↓↓↓

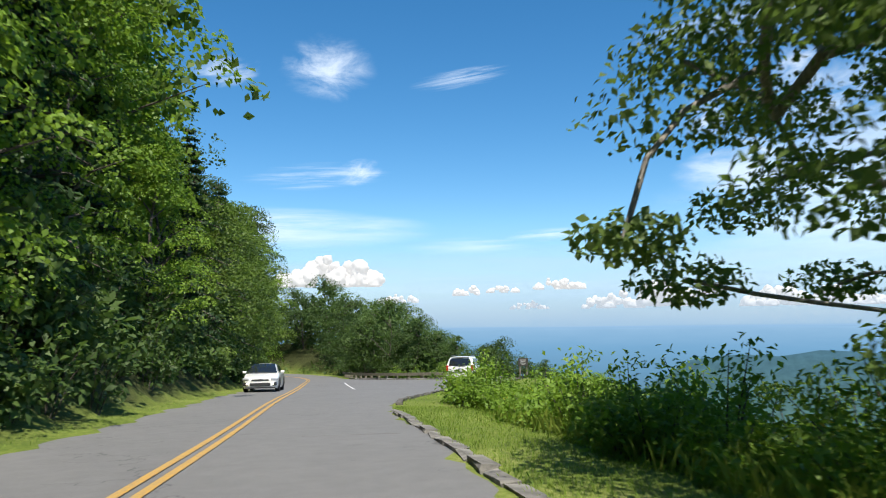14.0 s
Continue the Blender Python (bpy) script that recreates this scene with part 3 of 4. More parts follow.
# downhill wood and scrub
scatter(MID, at_y(130), at_y(180), 2.4, 9, 17, (0.32, 0.46), 6, side=1)
scatter(MID, at_y(150), at_y(182), 2.4, 15, 22, (0.45, 0.65), 9, side=1)
scatter(MID, at_y(204), at_y(222), 2.0, 7.5, 13, (0.42, 0.58), 5, side=1)
scatter(MID, at_y(166), at_y(195), 1.8, 7.5, 15, (0.42, 0.62), 6, side=1)
scatter(MID, at_y(72), at_y(134), 2.2, 9, 16, (0.28, 0.44), 6, side=1)
scatter(FAR[:2] + [BACK[0]], at_y(80), at_y(160), 4.5, 25, 38, (0.75, 0.95), 15, side=1)
scatter(BANK_TREE[:2] + [KNOLL_TREE[0]], at_y(160), at_y(184), 3.4, 20, 36, (0.38, 0.5), 15, side=1)
scatter(BANK_TREE[:2] + [KNOLL_TREE[0]], at_y(184), at_y(209), 2.6, 18, 34, (0.46, 0.6), 13, side=1)
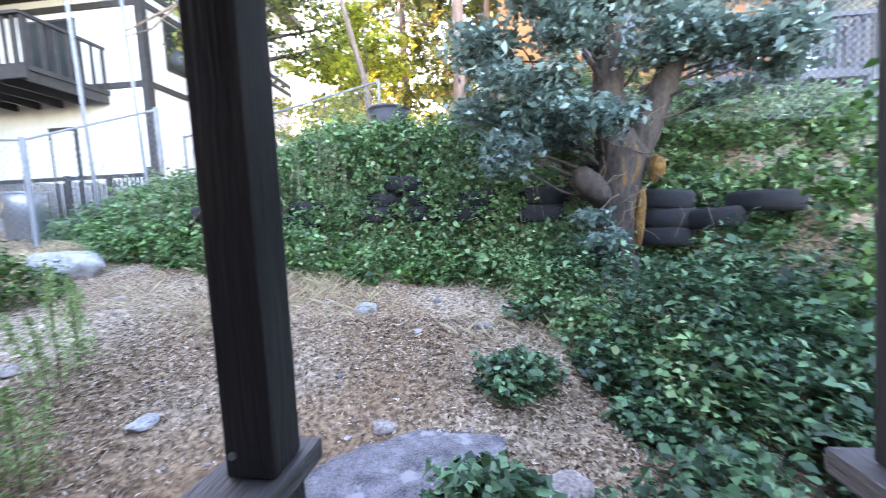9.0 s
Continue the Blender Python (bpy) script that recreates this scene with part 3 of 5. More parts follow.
# ---- porch deck and railings ----
deck = thing("porch_deck", "worn red painted plank porch floor", "porch floor")
ys = np.linspace(WY + 0.03, 2.94, 10)
for i, (a, b) in enumerate(zip(ys, ys[1:])):
    j = 0.015 * math.sin(i * 2.3)
    part("plank", box(1.57, 2.655 + j, a + 0.003, b - 0.003, -0.038, 0.0015 * math.sin(i * 5), 0.004), M_DECK, deck)
part("plank", box(1.60, 2.60, 2.952, 3.06, -0.045, -0.004, 0.004), M_DECK, deck, "pale worn front edge board")
for y in (1.75, 2.3, 2.86):
    part("joist", box(1.60, 2.63, y, y + 0.045, -0.18, -0.04), M_DARKWOOD, deck)
for x, y in ((1.63, 2.86), (2.57, 2.86), (1.63, 1.78), (2.57, 1.78)):
    part("footing", box(x - 0.05, x + 0.05, y - 0.03, y + 0.05, -0.6, -0.181), M_CONCRETE, deck)
part("skirt", box(1.60, 2.63, 2.953, 2.99, -0.24, -0.046), M_DARKWOOD, deck)


def build_railing(name, px0, px1, py0, cx0, cx1, capz, rails, lean, skew, tip, heel):
    """A post, a wide cap and two side boards; the railing runs a little askew to the wall, the upper post leans by tip, the lower by heel."""
    r = thing(name, "dark brown painted porch railing with wide flat cap", "railing", group="porch railings")
    w = py0 + 0.078
    bm = box(px0, px1, py0, w, 0.0, capz - 0.042, 0.004)
    for v in bm.verts:
        t = 1 - v.co.z / capz
        v.co.x += heel[0] * t
        v.co.y += heel[1] * t
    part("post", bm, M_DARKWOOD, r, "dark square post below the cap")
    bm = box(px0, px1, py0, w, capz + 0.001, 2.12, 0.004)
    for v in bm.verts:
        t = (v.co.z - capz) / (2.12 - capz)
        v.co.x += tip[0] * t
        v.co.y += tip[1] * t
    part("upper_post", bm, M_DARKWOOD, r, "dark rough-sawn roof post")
    bm = box(cx0, cx1, WY + 0.03, w + 0.035, capz - 0.04, capz, 0.007)
    bmesh.ops.subdivide_edges(bm, edges=[e for e in bm.edges if abs(e.verts[0].co.y - e.verts[1].co.y) > 0.5], cuts=24)
    for v in bm.verts:
        v.co.x += 0.003 * noise.noise(v.co * 4.0) + skew * (v.co.y - w)
        v.co.z += 0.0025 * noise.noise(v.co * 7.0 + Vector((3, 1, 2)))
    part("cap_rail", bm, M_RAILWOOD, r, "weathered wide cap board", False)
    bm = bmesh.new()
    for i in range(110):
        y = WY + 0.1 + (w - WY - 0.12) * float(rng.random()) ** 1.3
        x = float(rng.uniform(cx0 + 0.008, cx1 - 0.008)) + skew * (y - w)
        n, h = float(rng.uniform(0.005, 0.022)), float(rng.uniform(0.0002, 0.0007))
        q = []
        for dy, dx in ((-n, 0), (-n * 0.2, h), (n, h * 0.2), (n * 0.3, -h)):
            at = Vector((x - skew * (y - w), y + dy, capz))
            q.append(bm.verts.new((x + dx + skew * dy, y + dy, capz + 0.0025 * noise.noise(at * 7.0 + Vector((3, 1, 2))) + 0.0008)))
        bm.faces.new(q)
    tagged(part("crack", bm, M_BLACK, r, "fine dark weather cracks along the grain"), kind="stuff")
    for z0, z1 in rails:
        bm = box(*lean, WY + 0.03, py0 - 0.001, z0, z1, 0.005)
        for v in bm.verts:
            v.co.x += skew * (v.co.y - w)
        part("side_rail", bm, M_RAILWOOD, r, "flat grey side board")
    return r


railR = build_railing("porch_railing", 2.54, 2.616, 2.845, 2.505, 2.622, 1.095, ((0.66, 0.83), (0.34, 0.49)), (2.57, 2.606), 0.07, (-0.015, 0.045), (-0.01, 0.0))
railL = build_railing("porch_railing", 1.60, 1.68, 2.872, 1.565, 1.70, 1.07, ((0.64, 0.81), (0.33, 0.48)), (1.615, 1.651), 0.115, (0.018, -0.03), (0.055, -0.02))
railL["label"] = "dark porch railing beside the open screen door"
for x, z in ((2.557, 1.135), (2.592, 1.15)):
    part("bolt", tube([(x, 2.835, z), (x, 2.846, z)], 0.011, 8), M_BLACKMETAL, railR, "black bolt head in the post")
part("nail", tube([(1.615, 2.866, 1.11), (1.615, 2.873, 1.11)], 0.006, 8), M_STEEL, railL)
hook = tagged(part("cup_hook", tube([(1.66, 2.86, 1.98), (1.69, 2.87, 1.98), (1.705, 2.87, 1.965), (1.70, 2.87, 1.945), (1.685, 2.87, 1.95)], 0.003, 6), M_STEEL), "small steel cup hook on the porch post", "hook")

# small things on the railing cap
peb = tagged(part("pebble", rock_mesh(0.008, 0.005, 0.004, 4, 0.3, 2), M_ROCK, shade=True), "small grey pebble lying on the railing cap", "pebble")
peb.matrix_world = pose(2.52, 2.46, 1.1, 0, 0, 30)
for i, (x, y, s) in enumerate(((2.55, 2.68, 0.006), (2.54, 2.54, 0.005), (2.55, 2.48, 0.003), (2.492, 2.45, 0.006), (2.497, 2.43, 0.004), (2.56, 2.22, 0.003))):
    dr = part("dropping", rock_mesh(s, s * 0.6, 0.0012, i + 2, 0.6, 2), M_DROPPING, railR, "dried white bird dropping")
    dr.location = (x, y, 1.0955)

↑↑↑

## [Exercise instructions]
Return the listing above word for word, with the pictures removed.

## [Expected answer]
14.0 s
Continue the Blender Python (bpy) script that recreates this scene with part 3 of 4. More parts follow.
# downhill wood and scrub
scatter(MID, at_y(130), at_y(180), 2.4, 9, 17, (0.32, 0.46), 6, side=1)
scatter(MID, at_y(150), at_y(182), 2.4, 15, 22, (0.45, 0.65), 9, side=1)
scatter(MID, at_y(204), at_y(222), 2.0, 7.5, 13, (0.42, 0.58), 5, side=1)
scatter(MID, at_y(166), at_y(195), 1.8, 7.5, 15, (0.42, 0.62), 6, side=1)
scatter(MID, at_y(72), at_y(134), 2.2, 9, 16, (0.28, 0.44), 6, side=1)
scatter(FAR[:2] + [BACK[0]], at_y(80), at_y(160), 4.5, 25, 38, (0.75, 0.95), 15, side=1)
scatter(BANK_TREE[:2] + [KNOLL_TREE[0]], at_y(160), at_y(184), 3.4, 20, 36, (0.38, 0.5), 15, side=1)
scatter(BANK_TREE[:2] + [KNOLL_TREE[0]], at_y(184), at_y(209), 2.6, 18, 34, (0.46, 0.6), 13, side=1)
9.0 s
Continue the Blender Python (bpy) script that recreates this scene with part 3 of 5. More parts follow.
# ---- porch deck and railings ----
deck = thing("porch_deck", "worn red painted plank porch floor", "porch floor")
ys = np.linspace(WY + 0.03, 2.94, 10)
for i, (a, b) in enumerate(zip(ys, ys[1:])):
    j = 0.015 * math.sin(i * 2.3)
    part("plank", box(1.57, 2.655 + j, a + 0.003, b - 0.003, -0.038, 0.0015 * math.sin(i * 5), 0.004), M_DECK, deck)
part("plank", box(1.60, 2.60, 2.952, 3.06, -0.045, -0.004, 0.004), M_DECK, deck, "pale worn front edge board")
for y in (1.75, 2.3, 2.86):
    part("joist", box(1.60, 2.63, y, y + 0.045, -0.18, -0.04), M_DARKWOOD, deck)
for x, y in ((1.63, 2.86), (2.57, 2.86), (1.63, 1.78), (2.57, 1.78)):
    part("footing", box(x - 0.05, x + 0.05, y - 0.03, y + 0.05, -0.6, -0.181), M_CONCRETE, deck)
part("skirt", box(1.60, 2.63, 2.953, 2.99, -0.24, -0.046), M_DARKWOOD, deck)


def build_railing(name, px0, px1, py0, cx0, cx1, capz, rails, lean, skew, tip, heel):
    """A post, a wide cap and two side boards; the railing runs a little askew to the wall, the upper post leans by tip, the lower by heel."""
    r = thing(name, "dark brown painted porch railing with wide flat cap", "railing", group="porch railings")
    w = py0 + 0.078
    bm = box(px0, px1, py0, w, 0.0, capz - 0.042, 0.004)
    for v in bm.verts:
        t = 1 - v.co.z / capz
        v.co.x += heel[0] * t
        v.co.y += heel[1] * t
    part("post", bm, M_DARKWOOD, r, "dark square post below the cap")
    bm = box(px0, px1, py0, w, capz + 0.001, 2.12, 0.004)
    for v in bm.verts:
        t = (v.co.z - capz) / (2.12 - capz)
        v.co.x += tip[0] * t
        v.co.y += tip[1] * t
    part("upper_post", bm, M_DARKWOOD, r, "dark rough-sawn roof post")
    bm = box(cx0, cx1, WY + 0.03, w + 0.035, capz - 0.04, capz, 0.007)
    bmesh.ops.subdivide_edges(bm, edges=[e for e in bm.edges if abs(e.verts[0].co.y - e.verts[1].co.y) > 0.5], cuts=24)
    for v in bm.verts:
        v.co.x += 0.003 * noise.noise(v.co * 4.0) + skew * (v.co.y - w)
        v.co.z += 0.0025 * noise.noise(v.co * 7.0 + Vector((3, 1, 2)))
    part("cap_rail", bm, M_RAILWOOD, r, "weathered wide cap board", False)
    bm = bmesh.new()
    for i in range(110):
        y = WY + 0.1 + (w - WY - 0.12) * float(rng.random()) ** 1.3
        x = float(rng.uniform(cx0 + 0.008, cx1 - 0.008)) + skew * (y - w)
        n, h = float(rng.uniform(0.005, 0.022)), float(rng.uniform(0.0002, 0.0007))
        q = []
        for dy, dx in ((-n, 0), (-n * 0.2, h), (n, h * 0.2), (n * 0.3, -h)):
            at = Vector((x - skew * (y - w), y + dy, capz))
            q.append(bm.verts.new((x + dx + skew * dy, y + dy, capz + 0.0025 * noise.noise(at * 7.0 + Vector((3, 1, 2))) + 0.0008)))
        bm.faces.new(q)
    tagged(part("crack", bm, M_BLACK, r, "fine dark weather cracks along the grain"), kind="stuff")
    for z0, z1 in rails:
        bm = box(*lean, WY + 0.03, py0 - 0.001, z0, z1, 0.005)
        for v in bm.verts:
            v.co.x += skew * (v.co.y - w)
        part("side_rail", bm, M_RAILWOOD, r, "flat grey side board")
    return r


railR = build_railing("porch_railing", 2.54, 2.616, 2.845, 2.505, 2.622, 1.095, ((0.66, 0.83), (0.34, 0.49)), (2.57, 2.606), 0.07, (-0.015, 0.045), (-0.01, 0.0))
railL = build_railing("porch_railing", 1.60, 1.68, 2.872, 1.565, 1.70, 1.07, ((0.64, 0.81), (0.33, 0.48)), (1.615, 1.651), 0.115, (0.018, -0.03), (0.055, -0.02))
railL["label"] = "dark porch railing beside the open screen door"
for x, z in ((2.557, 1.135), (2.592, 1.15)):
    part("bolt", tube([(x, 2.835, z), (x, 2.846, z)], 0.011, 8), M_BLACKMETAL, railR, "black bolt head in the post")
part("nail", tube([(1.615, 2.866, 1.11), (1.615, 2.873, 1.11)], 0.006, 8), M_STEEL, railL)
hook = tagged(part("cup_hook", tube([(1.66, 2.86, 1.98), (1.69, 2.87, 1.98), (1.705, 2.87, 1.965), (1.70, 2.87, 1.945), (1.685, 2.87, 1.95)], 0.003, 6), M_STEEL), "small steel cup hook on the porch post", "hook")

# small things on the railing cap
peb = tagged(part("pebble", rock_mesh(0.008, 0.005, 0.004, 4, 0.3, 2), M_ROCK, shade=True), "small grey pebble lying on the railing cap", "pebble")
peb.matrix_world = pose(2.52, 2.46, 1.1, 0, 0, 30)
for i, (x, y, s) in enumerate(((2.55, 2.68, 0.006), (2.54, 2.54, 0.005), (2.55, 2.48, 0.003), (2.492, 2.45, 0.006), (2.497, 2.43, 0.004), (2.56, 2.22, 0.003))):
    dr = part("dropping", rock_mesh(s, s * 0.6, 0.0012, i + 2, 0.6, 2), M_DROPPING, railR, "dried white bird dropping")
    dr.location = (x, y, 1.0955)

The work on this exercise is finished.